You are absolutely right....
And it is IMPOSSIBLE to contradict that...
But the way human ears INTERPRET and PERCEIVE the sound experience in a specific room with specific gear is different for each of us...
It is the reason why in the publicity of the marketing of electronical equalizer company recommend it to make any consumers free to use it for different kind of music, different room, different TASTES....
Then affirming that there is a precise CORRELATION between electronical design and human perceiving experience is one thing and very true, but true also that no ears/brain will interpret exactly in the same qualitative terms all the conditions of a sound and musical experience...
This is why there is so good choices between so many different types of gear...
In my post then i was speaking about ALL factors and parameters in an audio experience not about the correlation between gear measurements and sound experience ONLY which is a fact of engineering like you had explained it very well in another post about amplifiers....
Perception of a color is the same for all human by law of physical optic, but many other parameters are at play that make the experience transcending optical physical law.... Psychological and neurophysiological laws and personal histories add also their weight...
It is Goethe who created neurophysiology of perception arguing against some limititations of Newton approach...The 2 goals of these 2 geniuses were DIFFERENT more than contradictory....
This is the same here....We have physical acoustic and psychoacoustic and the listener personal history....My post was about all that and were not a negation of the correlation bewtween measures and perception which is the basis of all audio technology...
On the other end reducing human perception to electronic design is NOT possible for the time being....Correlating is not reducing....In a word all factors pertaining to the audio experience and interpretation cannot be put in the design...
Bob Carver accepted the amplifier challenge from Stereophile, many years ago, and won.
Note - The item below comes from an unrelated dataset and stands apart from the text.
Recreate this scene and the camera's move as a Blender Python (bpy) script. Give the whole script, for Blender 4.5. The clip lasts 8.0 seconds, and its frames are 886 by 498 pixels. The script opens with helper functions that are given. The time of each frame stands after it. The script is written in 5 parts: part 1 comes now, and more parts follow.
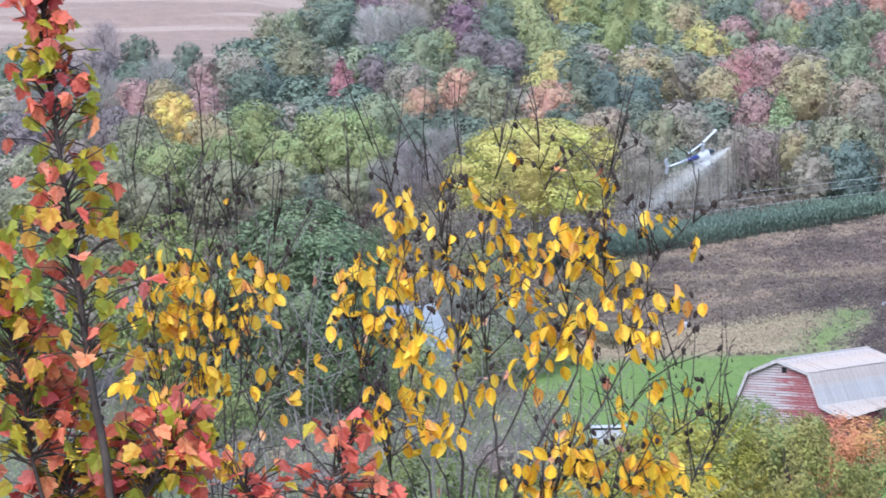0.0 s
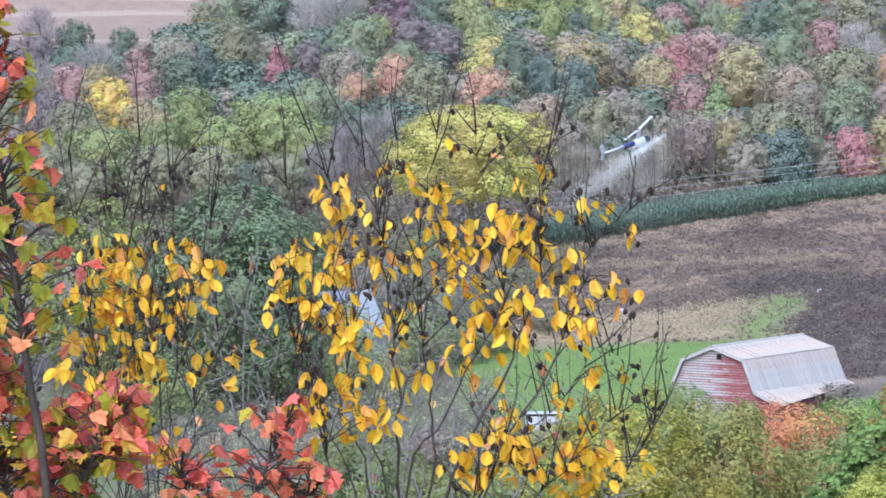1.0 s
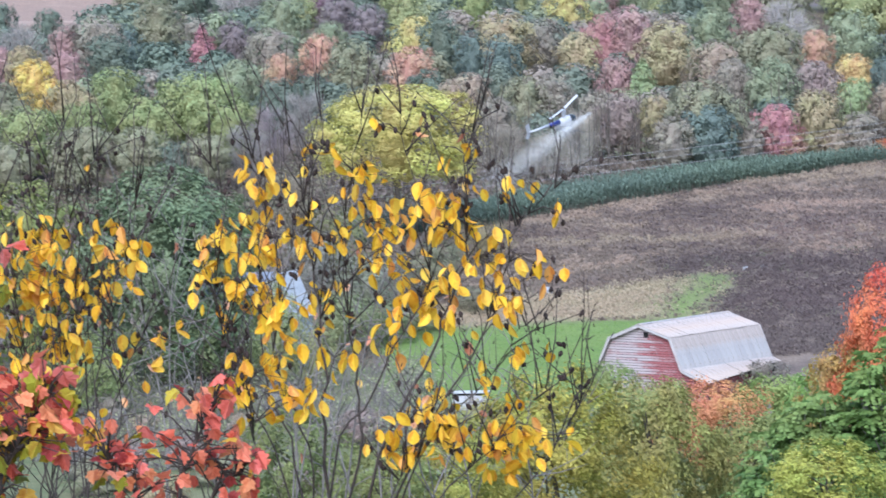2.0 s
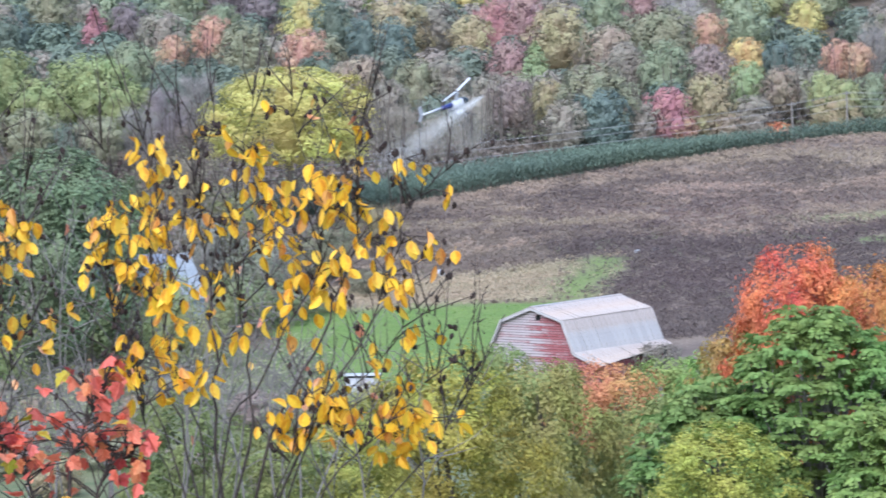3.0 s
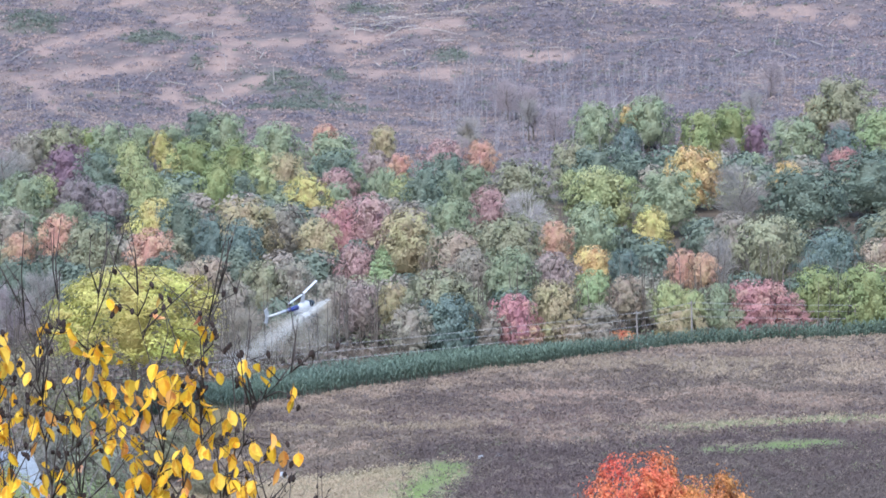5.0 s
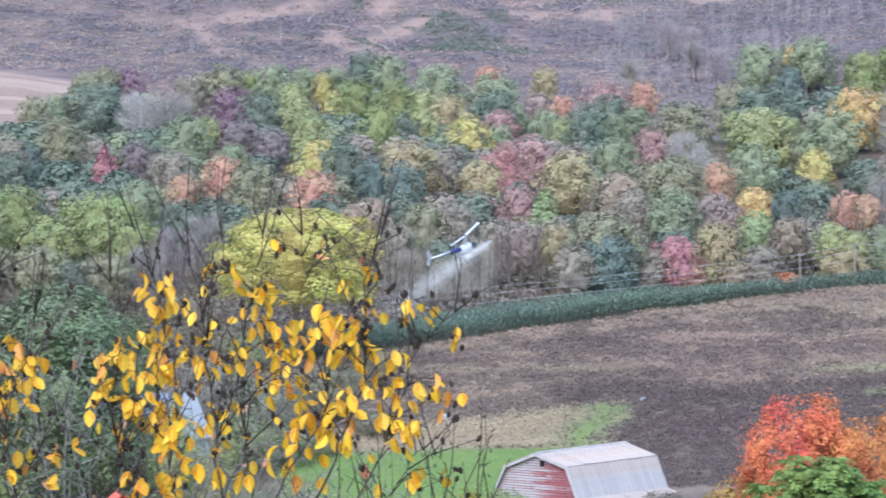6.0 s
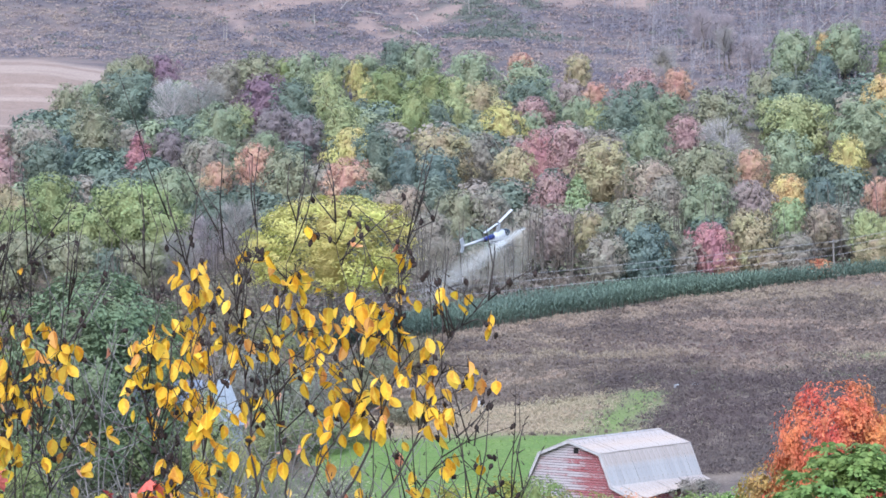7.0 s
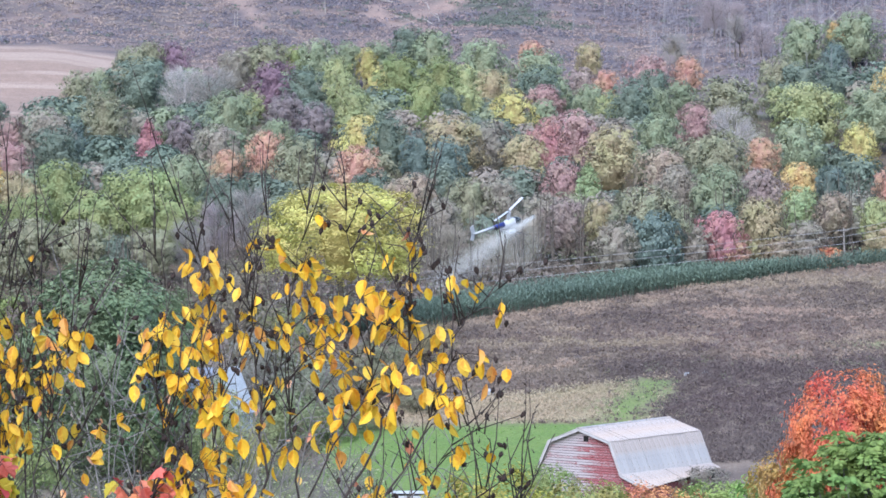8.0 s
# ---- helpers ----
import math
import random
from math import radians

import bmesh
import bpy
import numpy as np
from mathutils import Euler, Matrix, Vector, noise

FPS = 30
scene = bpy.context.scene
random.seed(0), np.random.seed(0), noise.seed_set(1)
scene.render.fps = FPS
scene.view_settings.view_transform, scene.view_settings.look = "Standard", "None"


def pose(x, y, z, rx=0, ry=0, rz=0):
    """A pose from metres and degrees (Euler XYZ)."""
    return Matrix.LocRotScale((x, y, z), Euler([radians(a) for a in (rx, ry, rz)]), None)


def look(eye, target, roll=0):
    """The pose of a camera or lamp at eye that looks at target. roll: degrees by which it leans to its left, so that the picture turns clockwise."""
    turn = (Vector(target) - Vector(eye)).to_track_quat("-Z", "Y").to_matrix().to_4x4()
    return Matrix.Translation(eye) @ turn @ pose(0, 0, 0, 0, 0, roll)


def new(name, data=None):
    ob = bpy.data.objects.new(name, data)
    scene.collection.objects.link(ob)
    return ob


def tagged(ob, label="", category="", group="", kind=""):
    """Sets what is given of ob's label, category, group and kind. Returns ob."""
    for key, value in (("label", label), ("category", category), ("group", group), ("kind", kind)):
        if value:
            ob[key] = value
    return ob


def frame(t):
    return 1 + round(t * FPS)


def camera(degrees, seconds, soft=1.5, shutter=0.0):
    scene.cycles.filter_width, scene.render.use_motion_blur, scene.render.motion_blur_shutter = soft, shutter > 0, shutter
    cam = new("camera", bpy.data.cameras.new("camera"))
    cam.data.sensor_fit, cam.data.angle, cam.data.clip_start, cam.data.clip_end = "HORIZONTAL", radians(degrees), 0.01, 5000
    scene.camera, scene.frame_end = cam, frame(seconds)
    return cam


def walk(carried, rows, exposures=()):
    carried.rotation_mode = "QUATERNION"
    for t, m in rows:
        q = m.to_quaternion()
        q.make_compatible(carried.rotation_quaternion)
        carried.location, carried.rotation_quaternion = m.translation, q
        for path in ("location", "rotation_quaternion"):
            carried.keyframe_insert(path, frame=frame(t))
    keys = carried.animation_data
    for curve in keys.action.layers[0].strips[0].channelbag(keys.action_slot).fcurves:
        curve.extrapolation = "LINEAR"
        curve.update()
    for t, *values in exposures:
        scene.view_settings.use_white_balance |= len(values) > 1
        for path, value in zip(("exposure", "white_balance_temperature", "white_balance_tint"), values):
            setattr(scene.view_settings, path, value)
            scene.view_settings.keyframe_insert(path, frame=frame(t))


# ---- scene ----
cam = camera(13.0, 8.0, soft=1.6, shutter=0.5)
ROWS = [
    (0.0, -0.0002, 0.0001, 42.5023, 86.599, 1.497, -0.089),
    (0.5, 0.0008, 0.0002, 42.5026, 86.491, 1.538, -0.609),
    (1.0, -0.0025, 0.0002, 42.5029, 86.370, 1.286, -1.027),
    (1.5, -0.0020, 0.0001, 42.5021, 86.244, 1.438, -1.540),
    (3.0, 0.0021, 0.0001, 42.5010, 85.747, 1.370, -3.709),
    (3.5, 0.0020, 0.0001, 42.5016, 86.496, 1.076, -4.778),
    (4.0, 0.0016, 0.0000, 42.5007, 88.785, 0.677, -5.814),
    (4.2, 0.0028, 0.0001, 42.5019, 88.887, 0.396, -5.985),
    (5.3, 0.0023, -0.0001, 42.4989, 88.436, 0.056, -5.801),
    (5.5, 0.0015, -0.0002, 42.4973, 88.083, 0.178, -5.184),
    (6.0, -0.0009, -0.0002, 42.4968, 87.872, 0.318, -3.548),
    (6.5, -0.0022, -0.0001, 42.4977, 87.812, 0.396, -3.147),
    (7.0, -0.0018, -0.0001, 42.4982, 87.685, 0.401, -3.059),
    (7.5, -0.0011, -0.0001, 42.4976, 87.616, 0.503, -3.005),
    (8.0, -0.0024, -0.0001, 42.4984, 87.507, 0.297, -2.902),
]
walk(cam, [(r[0], pose(*r[1:])) for r in ROWS], exposures=[(0.0, 2.06, 5860, 12), (8.0, 2.06, 5860, 12)])


# ---------------------------------------------------------------- world, sun
world = bpy.data.worlds.new("overcast_sky")
scene.world = world
world.use_nodes = True
wn, wl = world.node_tree.nodes, world.node_tree.links
sky = wn.new("ShaderNodeTexSky")
sky.sky_type = "NISHITA"
sky.sun_disc = False
sky.sun_elevation, sky.sun_rotation = radians(33), radians(197)
sky.air_density, sky.dust_density, sky.ozone_density = 1.0, 1.0, 1.5
wl.new(sky.outputs["Color"], wn["Background"].inputs["Color"])
wn["Background"].inputs["Strength"].default_value = 0.09
sun = new("sun", bpy.data.lights.new("sun", "SUN"))
sun.data.energy, sun.data.angle, sun.data.color = 1.5, radians(60), (0.97, 0.98, 1.0)
sun.matrix_world = look((0, 0, 0), (0.19, 0.57, -0.80))


# ---------------------------------------------------------------- materials
def material(name, rough=0.85, metal=0.0):
    """A node material; returns it with its nodes, its links and its main shader."""
    m = bpy.data.materials.new(name)
    m.use_nodes = True
    n, k = m.node_tree.nodes, m.node_tree.links
    b = n["Principled BSDF"]
    b.inputs["Roughness"].default_value = rough
    b.inputs["Metallic"].default_value = metal
    b.inputs["Specular IOR Level"].default_value = 0.25
    return m, n, k, b


def mix(n, k, fac, a, b, mode="MIX"):
    q = n.new("ShaderNodeMix")
    q.data_type, q.blend_type = "RGBA", mode
    for slot, v in ((0, fac), (6, a), (7, b)):
        if isinstance(v, bpy.types.NodeSocket):
            k.new(v, q.inputs[slot])
        elif slot == 0:
            q.inputs[0].default_value = v
        else:
            q.inputs[slot].default_value = (*v, 1)
    return q.outputs[2]


def noise_tex(n, k, scale, detail=4.0, vector=None, rough=0.55):
    q = n.new("ShaderNodeTexNoise")
    q.inputs["Scale"].default_value, q.inputs["Detail"].default_value = scale, detail
    q.inputs["Roughness"].default_value = rough
    if vector is not None:
        k.new(vector, q.inputs["Vector"])
    return q.outputs["Fac"]


def ramp(n, k, value, lo, hi):
    q = n.new("ShaderNodeMapRange")
    q.inputs["From Min"].default_value, q.inputs["From Max"].default_value = lo, hi
    k.new(value, q.inputs["Value"])
    return q.outputs["Result"]


def coords(n, k, sx=1, sy=1, sz=1):
    c, q = n.new("ShaderNodeTexCoord"), n.new("ShaderNodeMapping")
    q.inputs["Scale"].default_value = (sx, sy, sz)
    k.new(c.outputs["Object"], q.inputs["Vector"])
    return q.outputs["Vector"]


def bump(n, k, b, height, strength=0.4, distance=0.02):
    q = n.new("ShaderNodeBump")
    q.inputs["Strength"].default_value, q.inputs["Distance"].default_value = strength, distance
    k.new(height, q.inputs["Height"])
    k.new(q.outputs["Normal"], b.inputs["Normal"])


def foliage(name, spread=0.35, hue=0.03, through_light=0.3):
    """Leaves that take their hue from the plant's own colour and vary leaf by leaf."""
    m, n, k, b = material(name, 0.65)
    info, geo, hsv = n.new("ShaderNodeObjectInfo"), n.new("ShaderNodeNewGeometry"), n.new("ShaderNodeHueSaturation")
    k.new(info.outputs["Color"], hsv.inputs["Color"])
    v = n.new("ShaderNodeMapRange")
    v.inputs["To Min"].default_value, v.inputs["To Max"].default_value = 1 - spread, 1 + spread
    k.new(geo.outputs["Random Per Island"], v.inputs["Value"])
    patch = n.new("ShaderNodeMapRange")
    patch.inputs["From Min"].default_value, patch.inputs["From Max"].default_value = 0.3, 0.7
    patch.inputs["To Min"].default_value, patch.inputs["To Max"].default_value = 0.88, 1.12
    k.new(noise_tex(n, k, 4.0, 3.0), patch.inputs["Value"])
    both = n.new("ShaderNodeMath")
    both.operation = "MULTIPLY"
    k.new(v.outputs["Result"], both.inputs[0])
    k.new(patch.outputs["Result"], both.inputs[1])
    k.new(both.outputs[0], hsv.inputs["Value"])
    w = n.new("ShaderNodeMapRange")
    w.inputs["To Min"].default_value, w.inputs["To Max"].default_value = 0.5 - hue, 0.5 + hue
    k.new(noise_tex(n, k, 3.0, 3.0), w.inputs["Value"])
    w.inputs["From Min"].default_value, w.inputs["From Max"].default_value = 0.3, 0.7
    k.new(w.outputs["Result"], hsv.inputs["Hue"])
    k.new(hsv.outputs["Color"], b.inputs["Base Color"])
    t, a = n.new("ShaderNodeBsdfTranslucent"), n.new("ShaderNodeMixShader")
    k.new(hsv.outputs["Color"], t.inputs["Color"])
    a.inputs[0].default_value = through_light
    k.new(b.outputs[0], a.inputs[1])
    k.new(t.outputs[0], a.inputs[2])
    k.new(a.outputs[0], n["Material Output"].inputs["Surface"])
    return m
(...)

He showed that he could duplicate the sound of an expensive amplifier chosen by Stereophile with one of his amplifiers appropriately modified to sound the same. The staff of Stereophile could not identify any difference by extended listening tests over a couple of days. Bob didn't use a trial-and-error method and judge by listening to achieve his win. He used what he knew from experience and from scientific principles.
Bob used his extensive knowledge and experience in amplifier design to duplicate the transfer function of the expensive amp in his amplifier, to a sufficiently high degree to win the challenge. The "transfer function" is well-known to scientists and engineers.
He also knew that if a difference between the two amplifiers is made sufficiently low to be inaudible by human ears, then the listeners could not identify any difference between the two amps. He used science and knowledge of human hearing, thresholds of hearing.
@Millercarbon said it first in this thread, that science is a method. Bob used the scientific method, and technology by measurements of the amplifier to make both amplifiers sound indistinguishable from each other by listeners, without having to listen to either amplifier.
The ears can be fooled. Scientists, composers, and musicians know this. That's why in a controlled scientific study, the interfering variables are either eliminated or controlled in a test. Sighted auditions of equipment without the proper controls are invalid to make scientific conclusions. Of course, one could make judgements and opinions of the sound - that's a starting point, not an end point.